*Task statement*: Filter the records below for the word "part". Copy each line that holds it.

*Supplied records*:
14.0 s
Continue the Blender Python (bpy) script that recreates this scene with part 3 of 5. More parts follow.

* * *

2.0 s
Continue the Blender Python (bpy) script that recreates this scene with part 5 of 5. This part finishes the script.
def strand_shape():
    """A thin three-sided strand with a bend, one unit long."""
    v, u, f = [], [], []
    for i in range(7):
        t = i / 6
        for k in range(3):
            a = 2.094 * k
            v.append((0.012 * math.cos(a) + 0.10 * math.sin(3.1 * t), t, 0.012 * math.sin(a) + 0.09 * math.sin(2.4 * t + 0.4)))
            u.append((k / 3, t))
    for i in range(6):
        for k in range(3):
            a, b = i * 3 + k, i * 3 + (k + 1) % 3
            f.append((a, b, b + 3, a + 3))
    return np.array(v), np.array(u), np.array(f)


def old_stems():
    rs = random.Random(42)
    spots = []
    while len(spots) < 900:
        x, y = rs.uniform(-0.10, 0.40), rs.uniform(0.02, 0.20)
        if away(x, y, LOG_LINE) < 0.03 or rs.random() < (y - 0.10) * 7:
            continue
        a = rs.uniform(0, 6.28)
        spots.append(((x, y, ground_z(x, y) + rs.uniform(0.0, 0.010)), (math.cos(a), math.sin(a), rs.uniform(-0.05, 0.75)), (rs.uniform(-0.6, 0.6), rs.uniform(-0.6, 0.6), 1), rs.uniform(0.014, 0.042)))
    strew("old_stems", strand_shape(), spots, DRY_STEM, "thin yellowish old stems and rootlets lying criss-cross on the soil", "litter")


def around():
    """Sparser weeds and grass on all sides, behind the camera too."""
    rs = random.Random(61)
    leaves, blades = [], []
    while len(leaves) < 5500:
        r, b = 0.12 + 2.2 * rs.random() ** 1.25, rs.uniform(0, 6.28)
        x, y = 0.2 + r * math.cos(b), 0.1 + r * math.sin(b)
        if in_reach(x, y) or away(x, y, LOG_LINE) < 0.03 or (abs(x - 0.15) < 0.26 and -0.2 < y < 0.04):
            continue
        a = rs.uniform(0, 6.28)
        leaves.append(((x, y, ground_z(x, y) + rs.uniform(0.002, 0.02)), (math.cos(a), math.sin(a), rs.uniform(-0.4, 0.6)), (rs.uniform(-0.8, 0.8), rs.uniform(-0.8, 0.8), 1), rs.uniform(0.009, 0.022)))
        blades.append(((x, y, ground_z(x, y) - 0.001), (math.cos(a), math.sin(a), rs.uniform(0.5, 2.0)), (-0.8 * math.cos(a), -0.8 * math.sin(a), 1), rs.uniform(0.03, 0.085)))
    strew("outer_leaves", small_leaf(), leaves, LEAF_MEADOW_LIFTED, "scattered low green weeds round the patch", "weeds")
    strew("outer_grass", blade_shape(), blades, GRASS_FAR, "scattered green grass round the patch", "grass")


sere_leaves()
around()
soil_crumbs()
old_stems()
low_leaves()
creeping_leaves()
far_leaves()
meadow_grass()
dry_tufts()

*Expected answer*:
Continue the Blender Python (bpy) script that recreates this scene with part 3 of 5. More parts follow.
Continue the Blender Python (bpy) script that recreates this scene with part 5 of 5. This part finishes the script.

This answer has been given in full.